Pope Francis has encouraged his flock of 1 billion Catholics not to be "starched Christians" who chat about theology over tea.
He's been taking his own advice.
Since his election in March, Francis has shown a penchant for delivering blunt and unscripted remarks on everything from homosexuality to atheism to his unlikely election to the seat of St. Peter.
Whoever wagered that the 76-year-old Jesuit from Argentina would become the pope "must have won a lot," Francis joked on Sunday.
We're betting this pope's got a few more surprises up his white cassock. Meanwhile, here are six eye-openers Francis has uttered thus far.
1) There's a "gay lobby" inside the Vatican
Meeting with Catholic leaders from his native Latin America and the Caribbean on Sunday, the pope said that there's a lot of holy people in the Curia, Catholicism's Rome-based bureaucracy.
But there is also a "stream of corruption," Francis said, including a "gay lobby."
"We need to see what we can do," he added, somewhat cryptically.
Only the pope knows exactly what he means. The Vatican has clammed up, refusing to explain.
Catholic experts believe Francis was referring to a secret dossier presented to his predecessor Pope Benedict XVI that investigated a series of embarrassing leaks from Vatican insiders to Italian journalists.
The dossier referred to a Vatican network of sexually active gay clergy who might have been subject to blackmail, according to Italian reports.
2) All atheists go to heaven?
During a homily in Rome on May 22, Francis said that God redeems everyone -- not just Christians, but atheists, as well.
"We must meet one another doing good," the pope said. 'But I don't believe, Father, I am an atheist!' But do good: we will meet one another there."
So, was the pope saying that atheists can go to heaven if they don't believe in Jesus?
Probably not, say church experts. Catholicism has long held that salvation is open to everyone -- but with a really big caveat. If you know about the church and don't become a member, the door to heaven is likely closed, a Catholic spokesman later clarified.
Many American atheists say they appreciated the olive branch from the pope, however unclear his remarks may have been.
3) "I didn't want to be pope"
Meeting with Catholic students from Italy and Albania on June 7, Francis ditched his "boring" speech and instead took questions from the children.
A little redhead in a blue scarf elicited laughter by bluntly asking, "Francis, why did you want to become pope?"
"I didn't," Francis answered. In fact, "a person who wants to become pope doesn't love himself. And God doesn't bless him," the pontiff said.
4) Sleepy prayers
In May, the pope shared intimate details about his spiritual life with a crowd of 200,000 people gathered in St. Peter's Square.
Every day, Francis said, he prays at an altar before he goes to bed. On occasion, the sandman arrives before the end of his prayers, the pope said.

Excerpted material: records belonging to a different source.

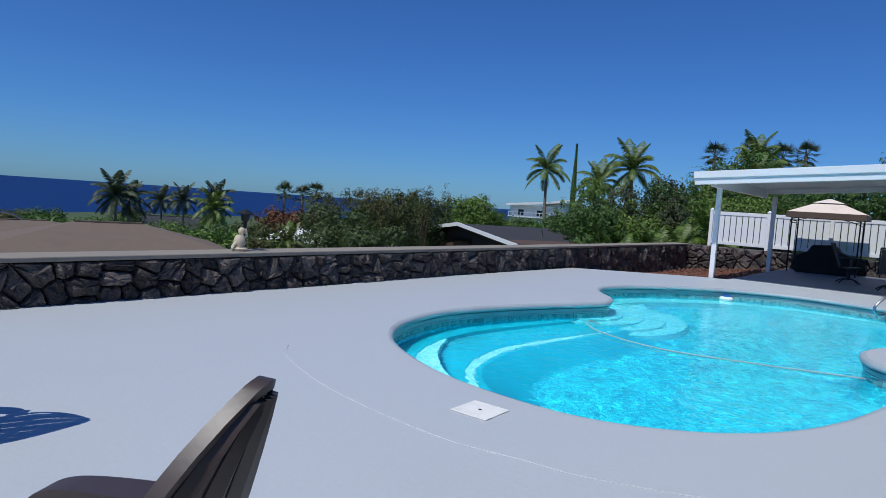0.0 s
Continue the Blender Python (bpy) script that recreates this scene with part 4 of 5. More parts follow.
# ---- garden chairs ----
def slat_chair():
    """Faces +y, base at the origin."""
    t = thing("garden_chair", "brown moulded plastic slatted garden chair on the deck", "chair", group="garden chairs")
    def shell(a, k):
        """A point of the curved back: a across (-1 to 1), k upwards (0 to 1)."""
        w = 0.245 * (1 - 0.86 * max(0.0, (k - 0.42) / 0.58) ** 2.3) * (0.76 + 0.24 * min(1, k / 0.5))
        return Vector((a * w, -0.24 - 0.20 * k + 0.13 * max(0.0, 1 - k / 0.6) ** 2 + 0.085 * a * a * w / 0.245, 0.31 + 0.68 * k))

    steps = [i / 14 for i in range(15)]
    for i in range(5):
        a0, a1 = -0.93 + i * 0.372 + 0.022, -0.93 + (i + 1) * 0.372 - 0.022
        g, vs = G(), []
        for k in steps:
            h = 0.02 + 0.955 * k
            mid = shell((a0 + a1) / 2, h) - Vector((0, 0.012, 0))
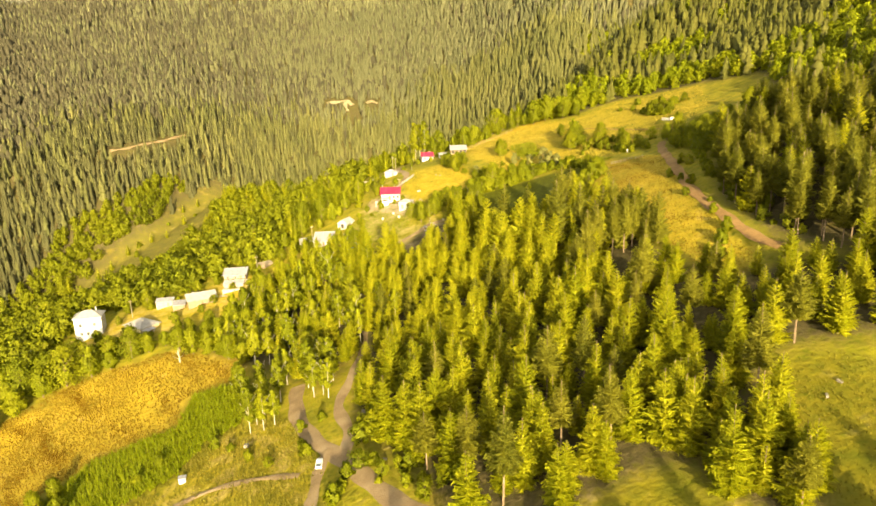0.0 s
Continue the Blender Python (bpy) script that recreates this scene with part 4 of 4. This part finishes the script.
# dark panel on the closed wall, for the unlit inside
part("doorway", boxed(-0.78, -3.86, -0.4, 0.78, -3.79, 1.76), DARK, green, "dark panel painting in the shade of an open doorway")
red = house("red_roofed_house", "white two-level house with bright red tin roof", -26.3, 351.4, 2, 9.4, 9.4, 3.6, "gable", 2.5, PLASTER, RED_TIN, 0.5,
            [("window", "front", 1.6, 1.4, 1.0, 1.2), ("window", "front", 3.6, 1.4, 1.0, 1.2), ("window", "right", -1.0, 1.4, 0.9, 1.1), ("door", "front", -0.4, 0.6, 0.95, 2.0)])
part("porch", boxed(-4.4, -7.2, -3.0, -1.1, -4.705, 1.6, bevel=0.03), PLASTER, red, "white projecting porch block")
# dark panel on the solid porch block, with the shade put in as colour
part("porch_opening", boxed(-4.0, -7.23, 0.55, -1.5, -7.1, 1.25), DARK, red, "dark panel painting in a shaded gap under the porch roof")
part("porch_roof", slab((-4.7, -7.6, 1.75), (-0.9, -7.6, 1.75), (-0.9, -4.72, 2.0), (-4.7, -4.72, 2.0), 0.1), PALE_TIN, red)
back = part("back_roof", slab((-0.5, 4.72, 3.9), (4.9, 4.72, 3.9), (4.9, 7.6, 3.0), (-0.5, 7.6, 3.0), 0.12), DARK, red, "dark lean-to roof behind")
for u in (-4.0, 2.0):
    part("stove_pipe", tube([(u, 0.5, 5.4), (u, 0.5, 7.1)], [0.11, 0.11], 8), PLASTER, red, "thin white stove pipe")
part("terrace", boxed(-7.8, -5.2, -3.0, -4.72, -0.6, 0.15, bevel=0.04), PINKISH, red, "pale concrete terrace beside the house")
part("back_wall", boxed(-0.3, 4.705, -2.5, 4.7, 7.3, 2.95), CONCRETE, red)
house("white_shed", "square whitewashed shed with pale hipped roof", -17.8, 334.8, -12, 6.0, 5.6, 3.0, "hip", 1.3, PLASTER, PALE_TIN, 0.35,
      [("door", "front", -1.2, 0.0, 1.0, 2.0), ("window", "front", 1.4, 1.0, 0.7, 0.7)], category="shed")
house("small_red_house", "small white cottage with red tin roof by the lane", -8.4, 424, 8, 6.8, 6.0, 2.6, "gable", 2.0, PLASTER, RED_TIN, 0.4,
      [("window", "front", -1.7, 0.9, 0.9, 1.0), ("window", "front", 1.7, 0.9, 0.9, 1.0), ("door", "right", 0.0, 0.0, 0.9, 2.0)], (1.5, 1.0, 0.7))
stable = house("stable", "open-fronted board stable with pale tin roof", 10.6, 421, 2, 9.4, 6.2, 2.5, "mono", 1.6, WOOD, PALE_TIN, 0.5, category="barn")
# the front is closed; dark panels paint in the shade of the stalls
for u in (-3.4, -1.1, 1.2, 3.5):
    part("opening", boxed(u - 0.8, -3.16, 0.3, u + 0.8, -3.06, 2.2), DARK, stable, "dark panel painting in the shade of an open stall")
house("store", "low grey store with tin roof beside the stable", 2.2, 417.5, 14, 6.5, 4.0, 1.7, "mono", 0.5, CONCRETE, TIN, 0.3, [("door", "front", 1.0, 0.0, 0.9, 1.6)], category="shed")
house("hut", "small hut with pale rounded tin roof by the lane", -28.8, 398.5, -6, 7.0, 5.0, 2.1, "hip", 1.4, CONCRETE, PALE_TIN, 0.4, [("door", "front", 1.2, 0.0, 0.9, 1.8)], category="shed")
house("grey_shed", "small low shed with grey roof in the wood", -37.0, 303.5, 25, 4.2, 3.2, 1.9, "mono", 0.5, WOOD, TIN, 0.3, category="shed")
house("bank_shed", "long low shed with pale roof under the trees", -182, 288, 24, 12.0, 4.0, 2.0, "mono", 0.6, CONCRETE, PALE_TIN, 0.3, category="shed")

# broken boards lying below the barn
for x, y in ((-101.5, 286.0), (-97.5, 289.5)):
    bh = thing("board_heap", pose(x, y, ground_z(x, y), 0, 0, 30), "heap of broken grey boards below the barn", "boards", "board heaps")
    for k in range(12):
        a = pose(rng.uniform(-1.2, 1.2), rng.uniform(-0.8, 0.8), 0.25 + 0.06 * k, rng.uniform(-14, 14), rng.uniform(-14, 14), rng.uniform(-40, 40))
        b = part("board", boxed(-1.6, -0.12, -0.03, 1.6, 0.12, 0.03), PALE_WOOD, bh)
        b.matrix_local = a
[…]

"Sometimes I doze off, the fatigue of the day makes you fall asleep, but God understands," Francis said.
5) Christians should mind their own beeswax
In some of his sharpest comments as pope, Francis criticized Christian busybodies in May.
"We all chat in church," the pope said. "As Christians we chat.
"It is as if we want to put each other down," Francis continued. "Instead of growing, one makes the other feel small while I feel great. That will not do."
Gossip, the pope said, is like honey. It tastes sweet at first, but large doses deliver stomach aches.
6) Throwing food away is stealing from the poor
The first Latin American pope has made fighting poverty a top priority of his papacy. Scarcely a speech or homily ends without a mention of the homeless and disabled.
On June 5, Francis lambasted a "culture of waste" in which consumerism trumps compassion, people become just another disposable object, and little care is given to those who need help.
"This culture of waste has made us insensitive even to the waste and disposal of food, which is even more despicable when all over the world many individuals and families are suffering from hunger and malnutrition. " Francis said.
"We should all remember, however, that throwing food away is like stealing from the tables of the poor, the hungry."